*GIVEN MATERIAL:*
* * *

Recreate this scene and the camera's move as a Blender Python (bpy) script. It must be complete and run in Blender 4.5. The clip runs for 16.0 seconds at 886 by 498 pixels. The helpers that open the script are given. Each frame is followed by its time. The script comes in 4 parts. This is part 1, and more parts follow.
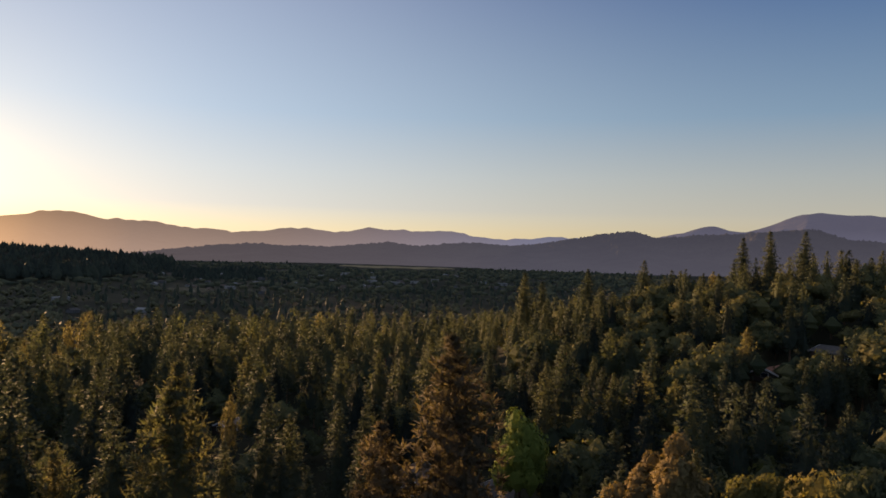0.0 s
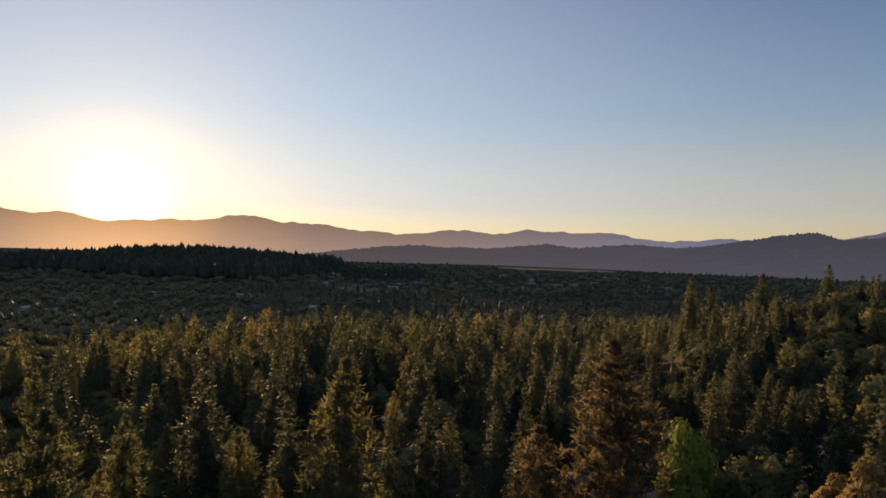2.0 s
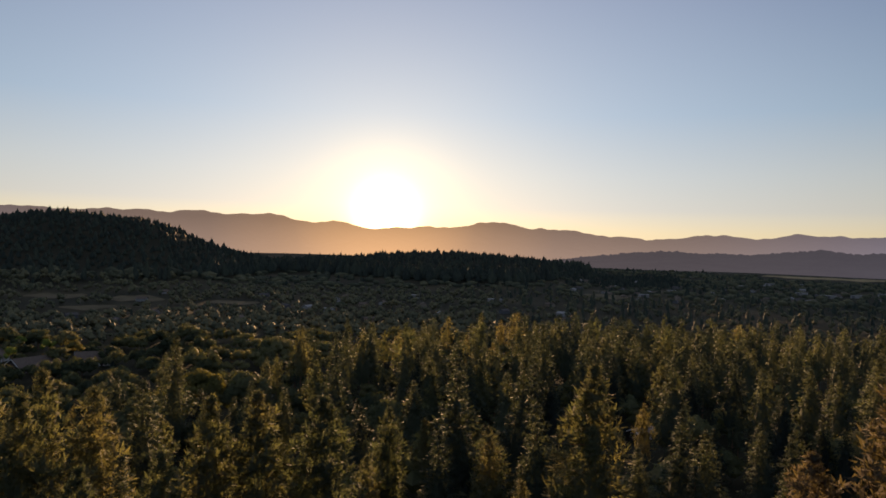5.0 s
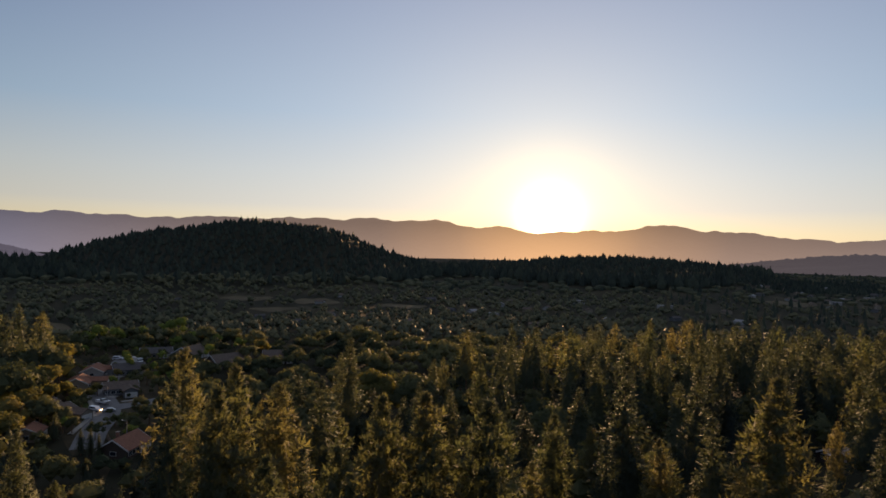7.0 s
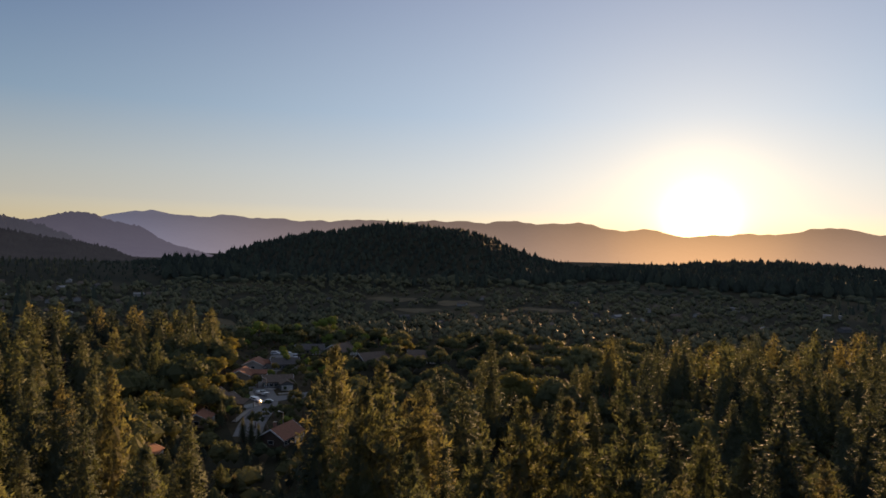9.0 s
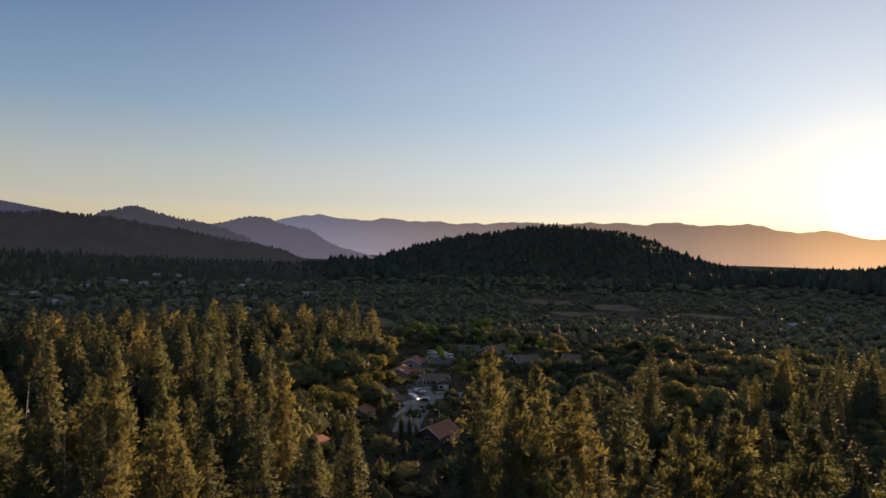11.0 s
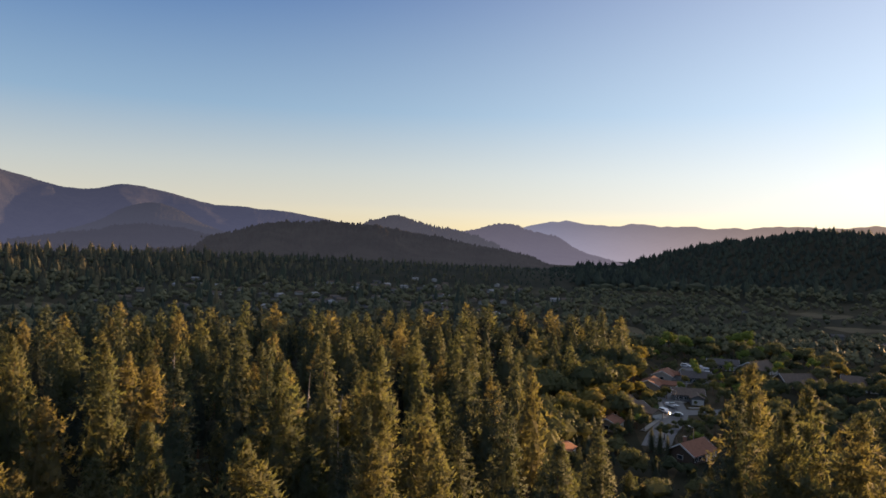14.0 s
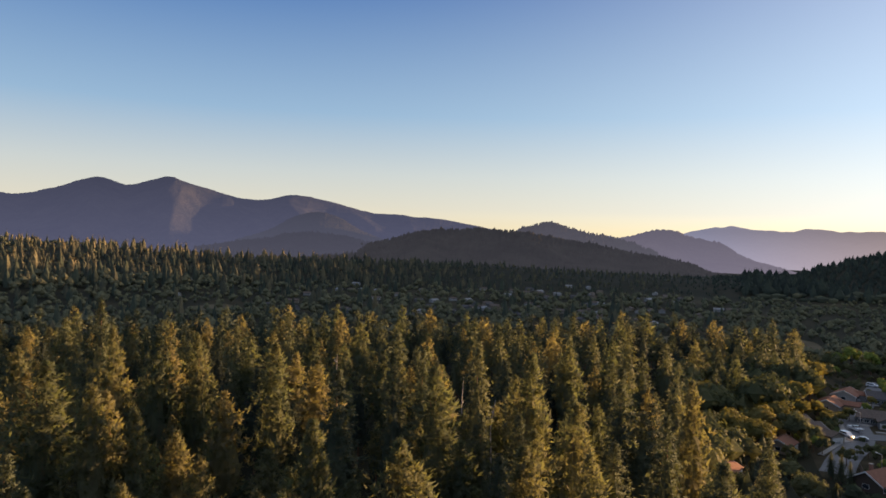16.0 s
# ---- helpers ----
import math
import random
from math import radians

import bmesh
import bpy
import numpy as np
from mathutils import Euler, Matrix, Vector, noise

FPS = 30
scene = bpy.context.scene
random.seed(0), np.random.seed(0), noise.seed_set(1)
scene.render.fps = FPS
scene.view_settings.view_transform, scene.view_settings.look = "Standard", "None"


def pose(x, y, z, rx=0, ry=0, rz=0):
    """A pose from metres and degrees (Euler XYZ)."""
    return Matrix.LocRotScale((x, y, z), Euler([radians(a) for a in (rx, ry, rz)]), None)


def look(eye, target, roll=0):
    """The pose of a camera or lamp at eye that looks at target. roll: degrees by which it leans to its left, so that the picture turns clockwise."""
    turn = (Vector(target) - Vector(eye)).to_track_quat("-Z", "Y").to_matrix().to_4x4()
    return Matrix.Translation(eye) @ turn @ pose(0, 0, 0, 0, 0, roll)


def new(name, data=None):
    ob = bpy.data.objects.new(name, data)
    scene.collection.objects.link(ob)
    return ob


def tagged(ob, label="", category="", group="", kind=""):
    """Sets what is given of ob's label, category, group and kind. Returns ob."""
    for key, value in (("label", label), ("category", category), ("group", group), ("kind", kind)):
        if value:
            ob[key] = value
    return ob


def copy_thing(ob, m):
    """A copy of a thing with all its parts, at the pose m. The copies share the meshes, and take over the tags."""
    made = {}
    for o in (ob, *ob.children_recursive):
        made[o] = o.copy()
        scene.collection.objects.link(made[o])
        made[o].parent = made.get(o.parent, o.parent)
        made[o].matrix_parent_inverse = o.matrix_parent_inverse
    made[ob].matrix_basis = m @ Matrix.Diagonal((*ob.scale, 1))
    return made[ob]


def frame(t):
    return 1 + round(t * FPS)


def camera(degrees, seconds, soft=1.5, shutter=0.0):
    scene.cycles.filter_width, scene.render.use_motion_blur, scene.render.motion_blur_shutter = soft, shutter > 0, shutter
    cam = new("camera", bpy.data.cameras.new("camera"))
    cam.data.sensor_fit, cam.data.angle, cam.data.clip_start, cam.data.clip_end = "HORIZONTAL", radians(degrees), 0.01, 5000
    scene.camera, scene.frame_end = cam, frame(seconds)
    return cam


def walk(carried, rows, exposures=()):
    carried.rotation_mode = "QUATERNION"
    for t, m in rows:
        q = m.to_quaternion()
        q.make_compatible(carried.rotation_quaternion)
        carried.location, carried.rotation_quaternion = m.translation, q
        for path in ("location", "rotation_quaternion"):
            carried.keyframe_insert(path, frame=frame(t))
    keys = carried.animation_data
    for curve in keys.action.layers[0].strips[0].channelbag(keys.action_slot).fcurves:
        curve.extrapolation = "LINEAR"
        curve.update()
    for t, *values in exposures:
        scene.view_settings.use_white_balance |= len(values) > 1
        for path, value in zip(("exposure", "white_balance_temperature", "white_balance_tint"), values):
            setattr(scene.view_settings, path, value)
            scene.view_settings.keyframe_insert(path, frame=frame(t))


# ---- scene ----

* * *

Reproduce all of the material exactly, apart from the pictures.

Recreate this scene and the camera's move as a Blender Python (bpy) script. It must be complete and run in Blender 4.5. The clip runs for 16.0 seconds at 886 by 498 pixels. The helpers that open the script are given. Each frame is followed by its time. The script comes in 4 parts. This is part 1, and more parts follow.
0.0 s
2.0 s
5.0 s
7.0 s
9.0 s
11.0 s
14.0 s
16.0 s
# ---- helpers ----
import math
import random
from math import radians

import bmesh
import bpy
import numpy as np
from mathutils import Euler, Matrix, Vector, noise

FPS = 30
scene = bpy.context.scene
random.seed(0), np.random.seed(0), noise.seed_set(1)
scene.render.fps = FPS
scene.view_settings.view_transform, scene.view_settings.look = "Standard", "None"


def pose(x, y, z, rx=0, ry=0, rz=0):
    """A pose from metres and degrees (Euler XYZ)."""
    return Matrix.LocRotScale((x, y, z), Euler([radians(a) for a in (rx, ry, rz)]), None)


def look(eye, target, roll=0):
    """The pose of a camera or lamp at eye that looks at target. roll: degrees by which it leans to its left, so that the picture turns clockwise."""
    turn = (Vector(target) - Vector(eye)).to_track_quat("-Z", "Y").to_matrix().to_4x4()
    return Matrix.Translation(eye) @ turn @ pose(0, 0, 0, 0, 0, roll)


def new(name, data=None):
    ob = bpy.data.objects.new(name, data)
    scene.collection.objects.link(ob)
    return ob


def tagged(ob, label="", category="", group="", kind=""):
    """Sets what is given of ob's label, category, group and kind. Returns ob."""
    for key, value in (("label", label), ("category", category), ("group", group), ("kind", kind)):
        if value:
            ob[key] = value
    return ob


def copy_thing(ob, m):
    """A copy of a thing with all its parts, at the pose m. The copies share the meshes, and take over the tags."""
    made = {}
    for o in (ob, *ob.children_recursive):
        made[o] = o.copy()
        scene.collection.objects.link(made[o])
        made[o].parent = made.get(o.parent, o.parent)
        made[o].matrix_parent_inverse = o.matrix_parent_inverse
    made[ob].matrix_basis = m @ Matrix.Diagonal((*ob.scale, 1))
    return made[ob]


def frame(t):
    return 1 + round(t * FPS)


def camera(degrees, seconds, soft=1.5, shutter=0.0):
    scene.cycles.filter_width, scene.render.use_motion_blur, scene.render.motion_blur_shutter = soft, shutter > 0, shutter
    cam = new("camera", bpy.data.cameras.new("camera"))
    cam.data.sensor_fit, cam.data.angle, cam.data.clip_start, cam.data.clip_end = "HORIZONTAL", radians(degrees), 0.01, 5000
    scene.camera, scene.frame_end = cam, frame(seconds)
    return cam


def walk(carried, rows, exposures=()):
    carried.rotation_mode = "QUATERNION"
    for t, m in rows:
        q = m.to_quaternion()
        q.make_compatible(carried.rotation_quaternion)
        carried.location, carried.rotation_quaternion = m.translation, q
        for path in ("location", "rotation_quaternion"):
            carried.keyframe_insert(path, frame=frame(t))
    keys = carried.animation_data
    for curve in keys.action.layers[0].strips[0].channelbag(keys.action_slot).fcurves:
        curve.extrapolation = "LINEAR"
        curve.update()
    for t, *values in exposures:
        scene.view_settings.use_white_balance |= len(values) > 1
        for path, value in zip(("exposure", "white_balance_temperature", "white_balance_tint"), values):
            setattr(scene.view_settings, path, value)
            scene.view_settings.keyframe_insert(path, frame=frame(t))


# ---- scene ----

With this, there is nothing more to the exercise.